> **Aim**
Give back the full listing verbatim, apart from its images.

--- BEGIN ---

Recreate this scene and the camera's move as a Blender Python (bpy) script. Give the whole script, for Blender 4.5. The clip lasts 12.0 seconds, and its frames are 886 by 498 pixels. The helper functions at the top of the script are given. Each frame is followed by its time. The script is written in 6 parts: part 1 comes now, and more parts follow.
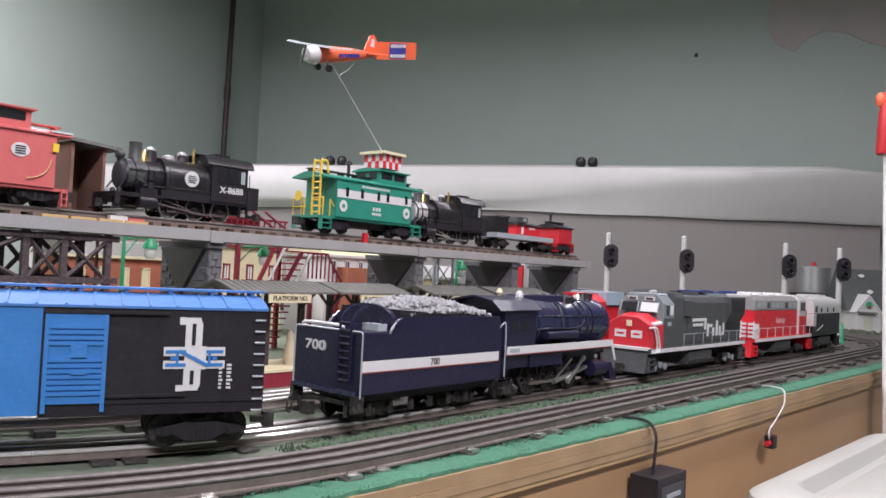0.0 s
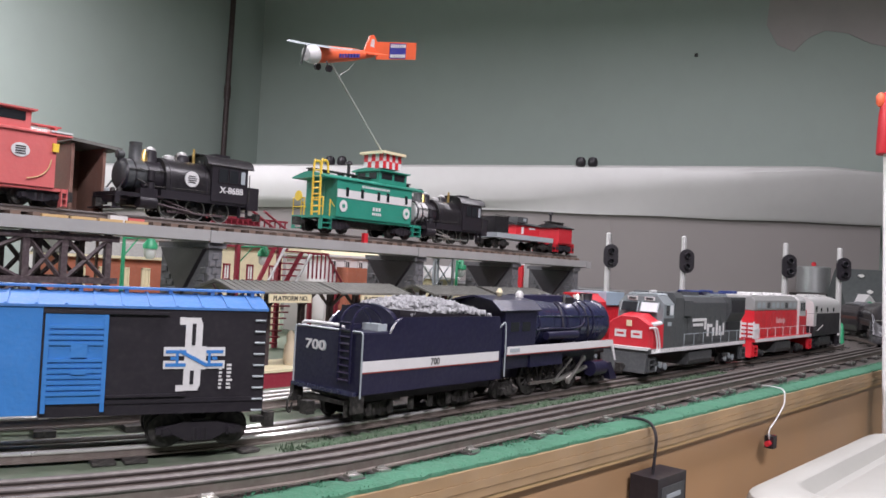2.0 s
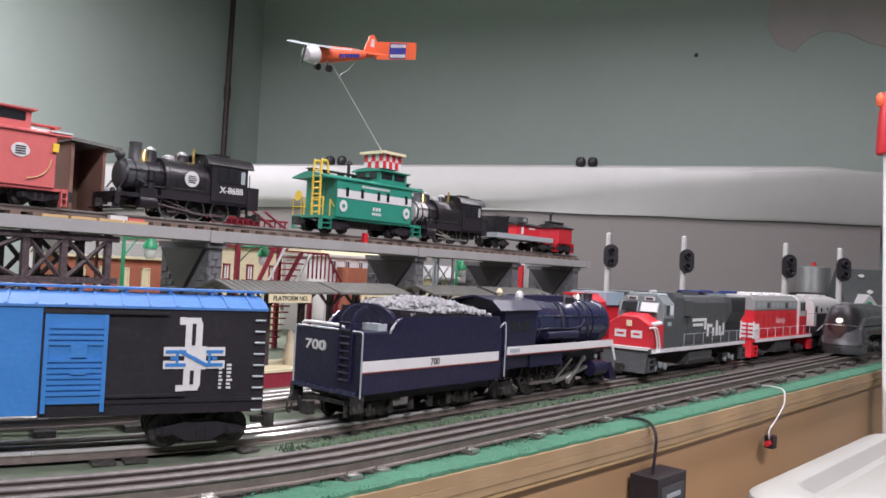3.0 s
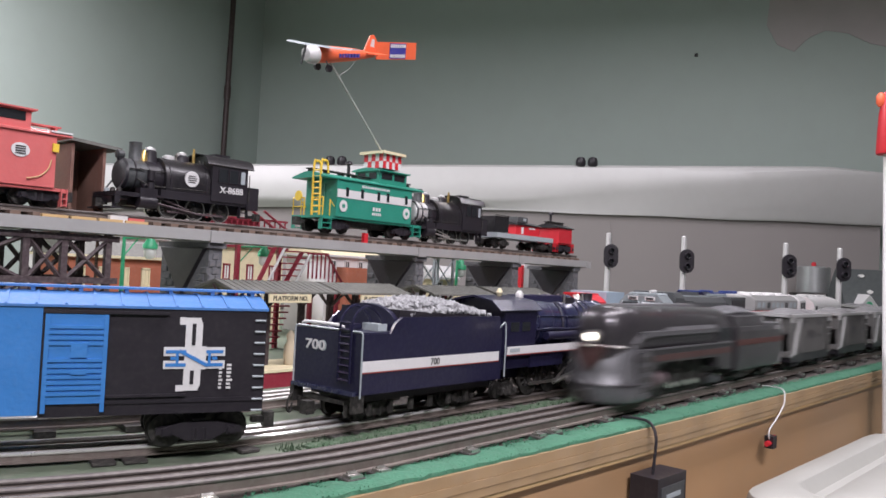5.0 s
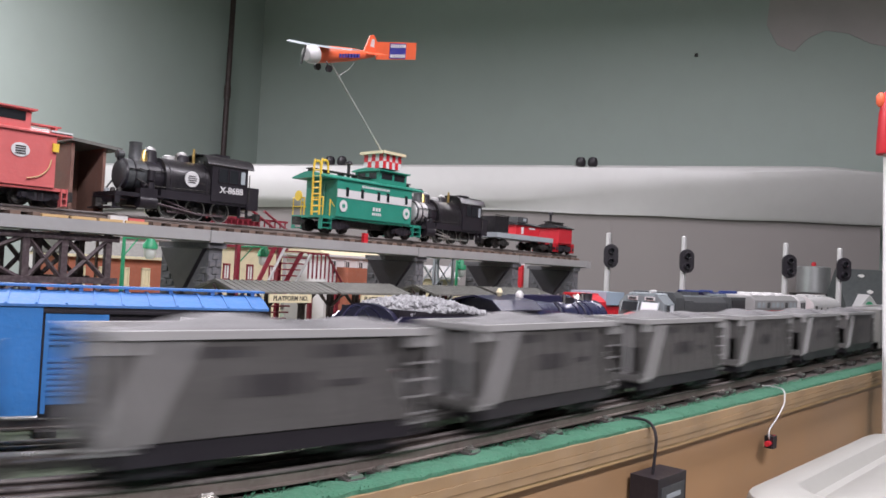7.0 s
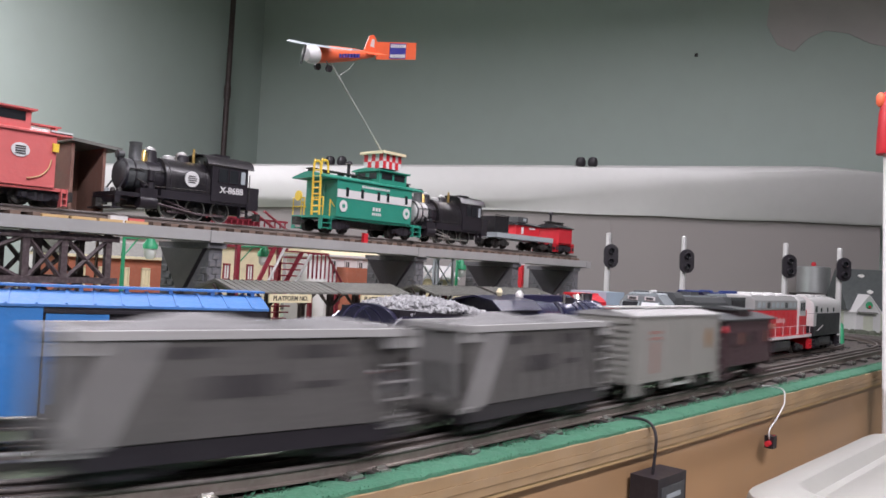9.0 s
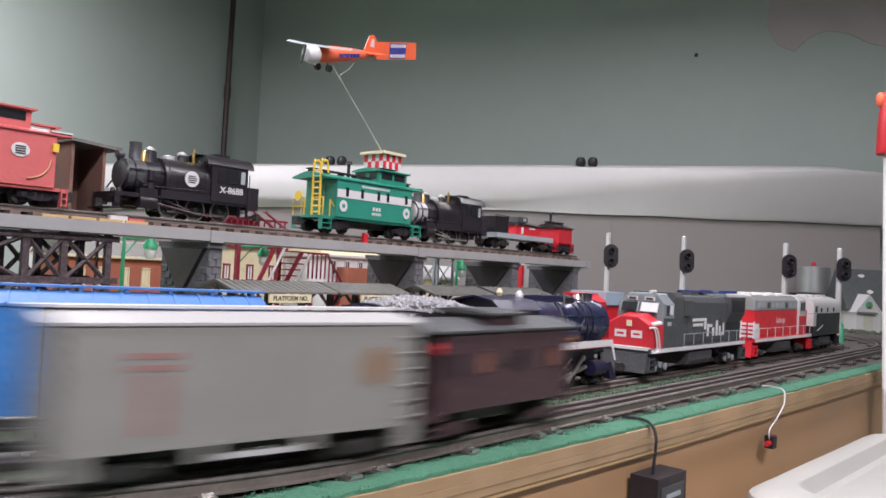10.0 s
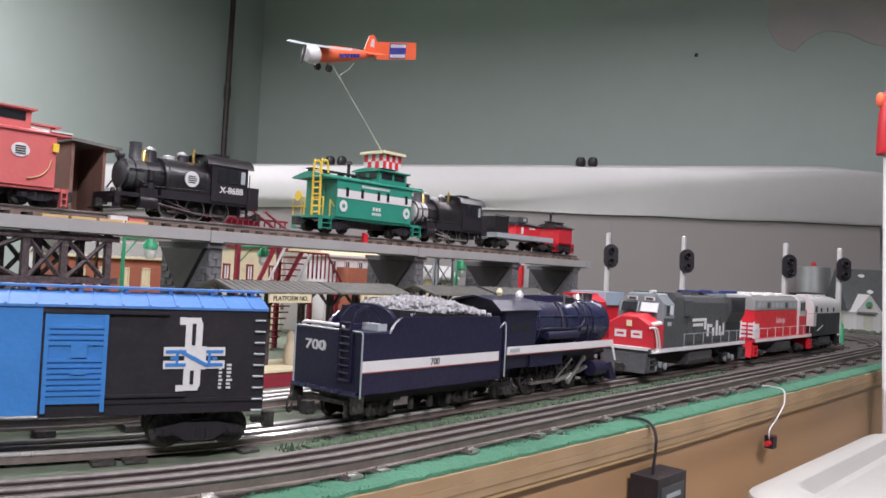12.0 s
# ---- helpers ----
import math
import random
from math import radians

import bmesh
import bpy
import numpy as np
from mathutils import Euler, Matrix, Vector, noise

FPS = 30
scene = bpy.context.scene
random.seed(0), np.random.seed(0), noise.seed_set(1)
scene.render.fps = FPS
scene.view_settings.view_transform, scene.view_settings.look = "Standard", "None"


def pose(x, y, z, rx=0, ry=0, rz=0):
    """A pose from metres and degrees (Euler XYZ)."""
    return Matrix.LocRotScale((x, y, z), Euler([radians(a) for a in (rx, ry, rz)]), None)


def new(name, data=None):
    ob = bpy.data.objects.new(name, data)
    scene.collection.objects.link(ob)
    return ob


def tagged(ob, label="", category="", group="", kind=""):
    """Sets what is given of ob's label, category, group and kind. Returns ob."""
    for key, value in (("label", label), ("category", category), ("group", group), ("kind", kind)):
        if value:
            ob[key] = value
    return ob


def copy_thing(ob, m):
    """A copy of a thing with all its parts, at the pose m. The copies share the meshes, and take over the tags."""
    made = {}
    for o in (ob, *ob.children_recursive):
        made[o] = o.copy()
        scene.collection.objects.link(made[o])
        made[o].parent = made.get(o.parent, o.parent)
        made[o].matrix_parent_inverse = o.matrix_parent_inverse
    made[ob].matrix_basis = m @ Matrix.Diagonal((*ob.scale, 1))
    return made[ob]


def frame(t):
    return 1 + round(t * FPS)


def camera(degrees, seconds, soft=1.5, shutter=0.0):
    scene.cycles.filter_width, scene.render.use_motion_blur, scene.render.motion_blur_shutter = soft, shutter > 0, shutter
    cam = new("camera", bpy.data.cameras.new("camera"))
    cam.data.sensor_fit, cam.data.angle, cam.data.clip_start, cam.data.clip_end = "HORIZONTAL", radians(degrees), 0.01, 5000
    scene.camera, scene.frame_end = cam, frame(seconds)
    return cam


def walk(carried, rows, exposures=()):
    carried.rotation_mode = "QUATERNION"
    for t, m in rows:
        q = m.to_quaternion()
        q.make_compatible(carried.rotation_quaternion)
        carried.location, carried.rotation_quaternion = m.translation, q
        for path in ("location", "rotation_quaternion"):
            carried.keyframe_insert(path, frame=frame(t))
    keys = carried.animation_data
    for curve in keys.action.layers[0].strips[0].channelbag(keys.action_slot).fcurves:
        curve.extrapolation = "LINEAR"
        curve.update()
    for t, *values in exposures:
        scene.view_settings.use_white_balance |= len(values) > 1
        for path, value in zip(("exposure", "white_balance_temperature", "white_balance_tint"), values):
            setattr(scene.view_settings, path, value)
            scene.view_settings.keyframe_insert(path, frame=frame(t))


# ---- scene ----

--- END ---

> **Response to this exercise**
Recreate this scene and the camera's move as a Blender Python (bpy) script. Give the whole script, for Blender 4.5. The clip lasts 12.0 seconds, and its frames are 886 by 498 pixels. The helper functions at the top of the script are given. Each frame is followed by its time. The script is written in 6 parts: part 1 comes now, and more parts follow.
0.0 s
2.0 s
3.0 s
5.0 s
7.0 s
9.0 s
10.0 s
12.0 s
# ---- helpers ----
import math
import random
from math import radians

import bmesh
import bpy
import numpy as np
from mathutils import Euler, Matrix, Vector, noise

FPS = 30
scene = bpy.context.scene
random.seed(0), np.random.seed(0), noise.seed_set(1)
scene.render.fps = FPS
scene.view_settings.view_transform, scene.view_settings.look = "Standard", "None"


def pose(x, y, z, rx=0, ry=0, rz=0):
    """A pose from metres and degrees (Euler XYZ)."""
    return Matrix.LocRotScale((x, y, z), Euler([radians(a) for a in (rx, ry, rz)]), None)


def new(name, data=None):
    ob = bpy.data.objects.new(name, data)
    scene.collection.objects.link(ob)
    return ob


def tagged(ob, label="", category="", group="", kind=""):
    """Sets what is given of ob's label, category, group and kind. Returns ob."""
    for key, value in (("label", label), ("category", category), ("group", group), ("kind", kind)):
        if value:
            ob[key] = value
    return ob


def copy_thing(ob, m):
    """A copy of a thing with all its parts, at the pose m. The copies share the meshes, and take over the tags."""
    made = {}
    for o in (ob, *ob.children_recursive):
        made[o] = o.copy()
        scene.collection.objects.link(made[o])
        made[o].parent = made.get(o.parent, o.parent)
        made[o].matrix_parent_inverse = o.matrix_parent_inverse
    made[ob].matrix_basis = m @ Matrix.Diagonal((*ob.scale, 1))
    return made[ob]


def frame(t):
    return 1 + round(t * FPS)


def camera(degrees, seconds, soft=1.5, shutter=0.0):
    scene.cycles.filter_width, scene.render.use_motion_blur, scene.render.motion_blur_shutter = soft, shutter > 0, shutter
    cam = new("camera", bpy.data.cameras.new("camera"))
    cam.data.sensor_fit, cam.data.angle, cam.data.clip_start, cam.data.clip_end = "HORIZONTAL", radians(degrees), 0.01, 5000
    scene.camera, scene.frame_end = cam, frame(seconds)
    return cam


def walk(carried, rows, exposures=()):
    carried.rotation_mode = "QUATERNION"
    for t, m in rows:
        q = m.to_quaternion()
        q.make_compatible(carried.rotation_quaternion)
        carried.location, carried.rotation_quaternion = m.translation, q
        for path in ("location", "rotation_quaternion"):
            carried.keyframe_insert(path, frame=frame(t))
    keys = carried.animation_data
    for curve in keys.action.layers[0].strips[0].channelbag(keys.action_slot).fcurves:
        curve.extrapolation = "LINEAR"
        curve.update()
    for t, *values in exposures:
        scene.view_settings.use_white_balance |= len(values) > 1
        for path, value in zip(("exposure", "white_balance_temperature", "white_balance_tint"), values):
            setattr(scene.view_settings, path, value)
            scene.view_settings.keyframe_insert(path, frame=frame(t))


# ---- scene ----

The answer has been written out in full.